When I worked at a TV station, the reporters all came back to base with footage to be edited for the evening news. With newscast running around the clock, and 24-hour new channels, the return to base was inefficient. Staying on location meant another team editing stories back at base.
Products like Sphere remove geographical constraints. News can be cut when and where it is happening. This cuts costs and cuts time to air. Tie Sphere to bonded cellular backhaul, and there is less need for expensive DSNG trucks to cover minor stories that don’t warrant the expense — a factor that would have kept such stories from being covered.

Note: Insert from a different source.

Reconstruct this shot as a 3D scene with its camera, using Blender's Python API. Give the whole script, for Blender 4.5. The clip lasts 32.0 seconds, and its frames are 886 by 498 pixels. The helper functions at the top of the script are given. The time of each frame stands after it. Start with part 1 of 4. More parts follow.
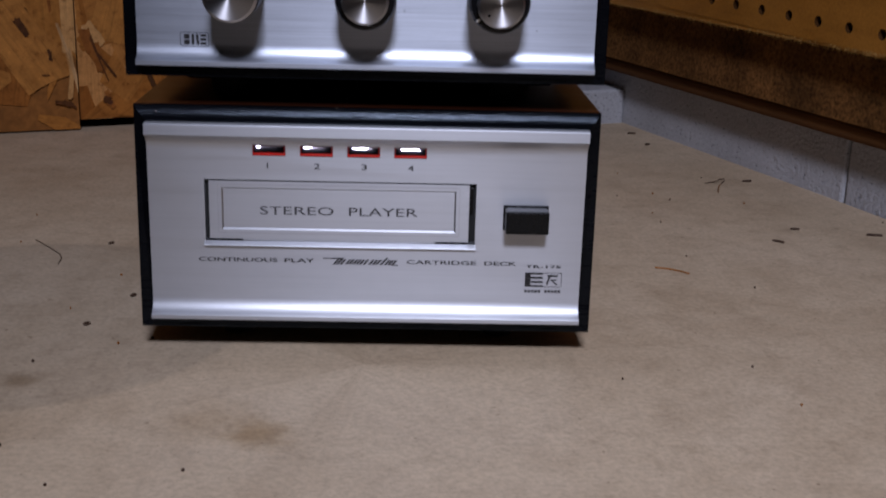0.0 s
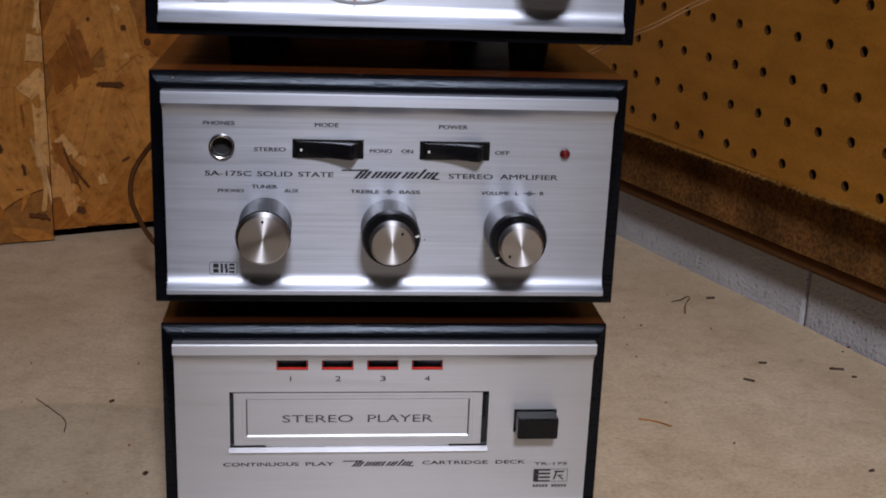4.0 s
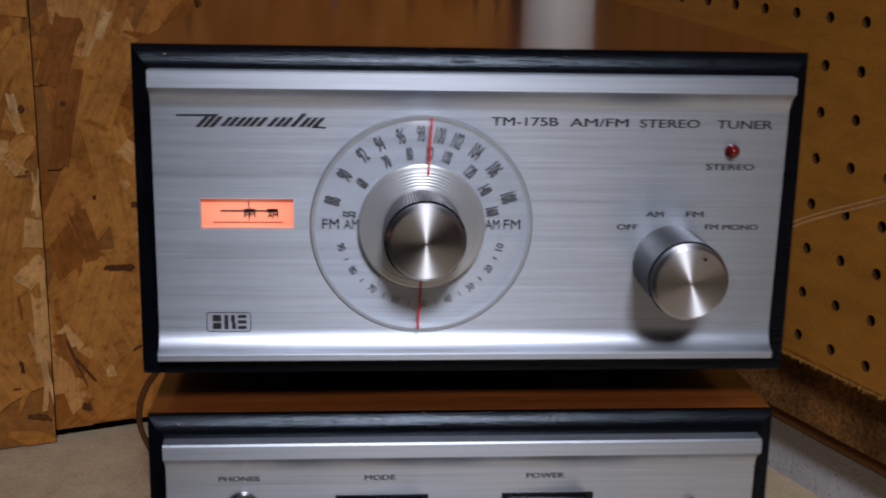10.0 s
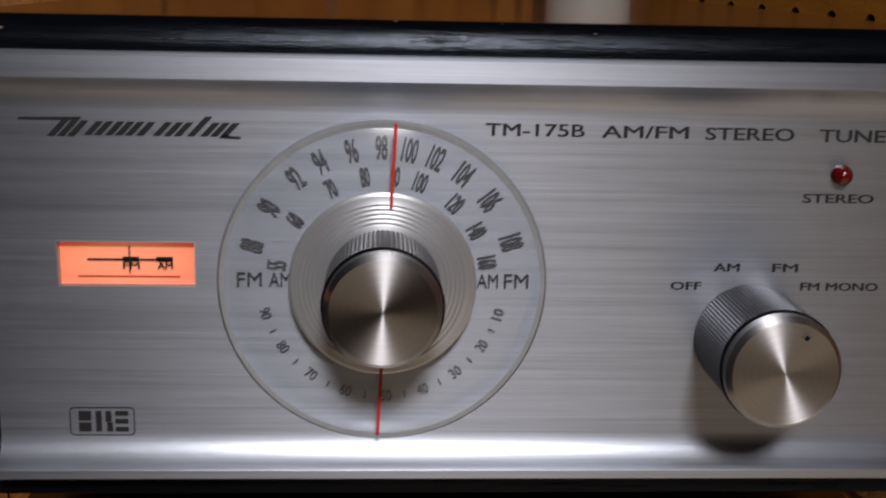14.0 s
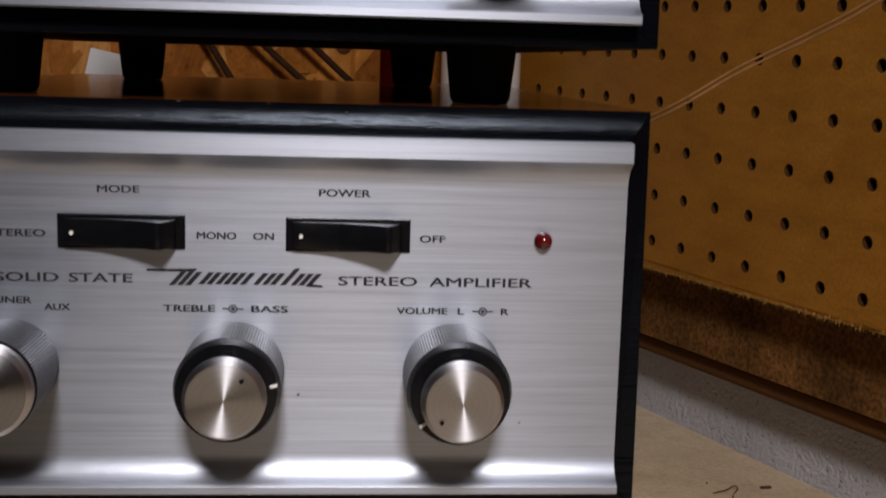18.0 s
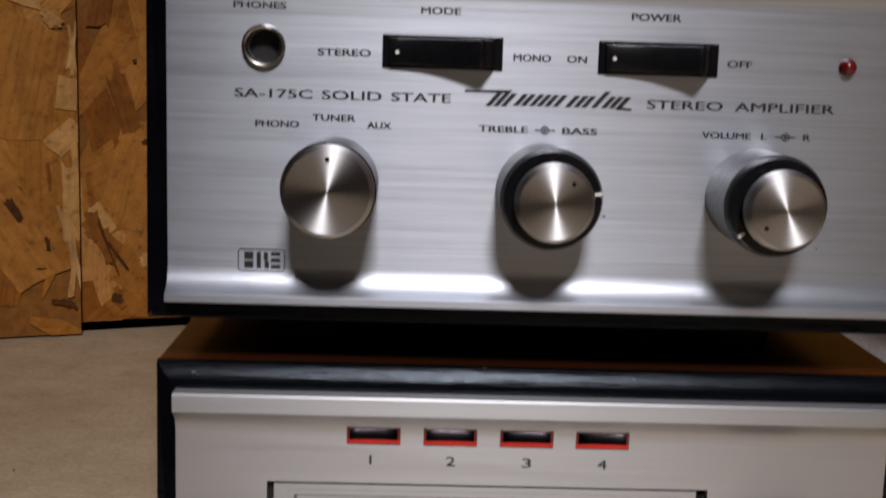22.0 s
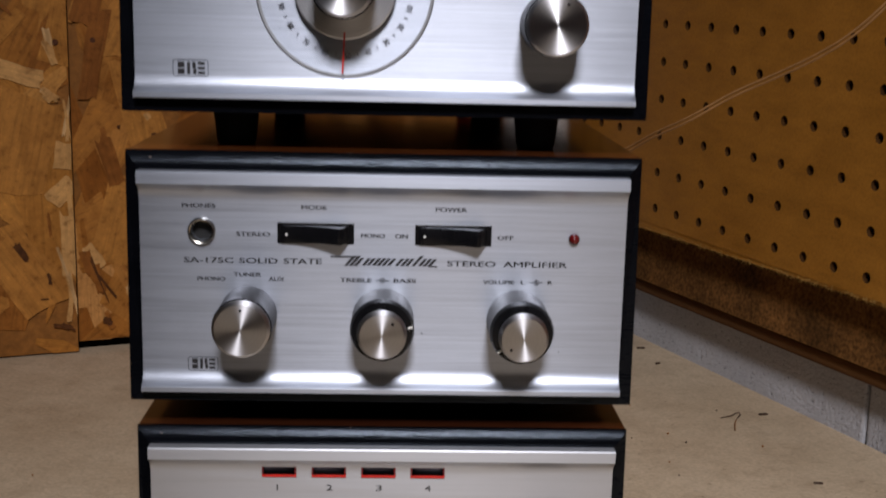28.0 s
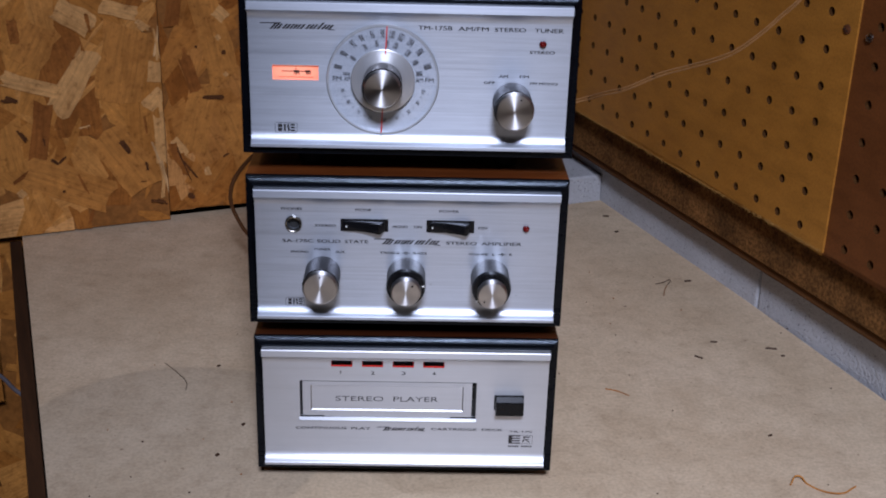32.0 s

The recent Olympics saw much innovation in remote production, with NBC, as an example, using FORscene as part of their collaborative workflow that spanned two continents for the duration of the Games. The restriction on using the cloud for video has been and still is connection speed. High-resolution needs a fast connection, and for the economics to add up, it has to be price-competitive with legacy methods.

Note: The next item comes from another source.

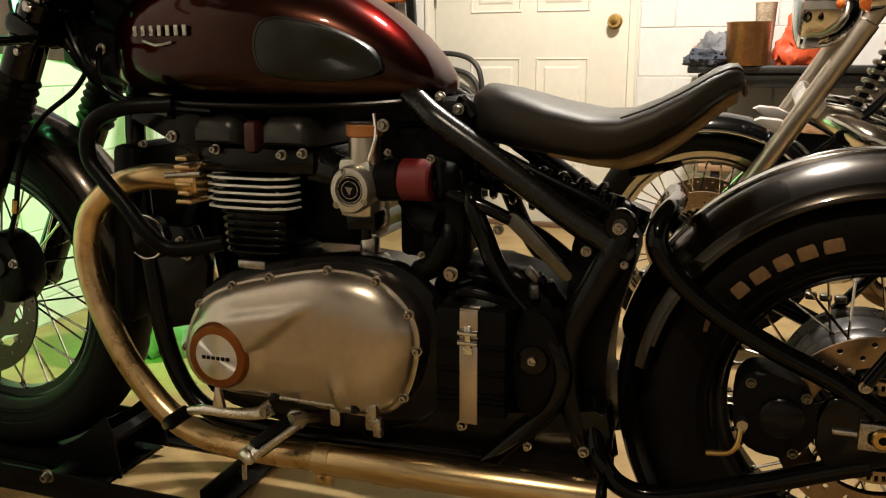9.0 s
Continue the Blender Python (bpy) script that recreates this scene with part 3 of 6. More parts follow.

Remote editing has its place, especially for applications like news. But finishing, where the NLE must be hooked up to a broadcast grade picture monitor, remains the forte of the post facility. Will we every get a laptop display good enough for finishing? In view of the small number of potential sales for such a device, I doubt it. However, the latest high-pixel density laptop displays are much improved from the early laptops of 15 years ago. Who knows what the future holds.
There is no doubt that the edit bay, with good video and audio monitoring and controlled lighting, is an easier place to critically assess picture quality — much better than a Wi-Fi-equipped coffee bar.
Editing has come a long way from the Moviola, and the laptop, with-Wi-Fi-to-the-cloud, presents a whole new way to edit, freed from the necessity to be tied to a place. However, it must be remembered that underlying the technology, it’s all about codecs, their efficiencies and the cost and availability of Internet connections. I anticipate we will see more developments at NAB.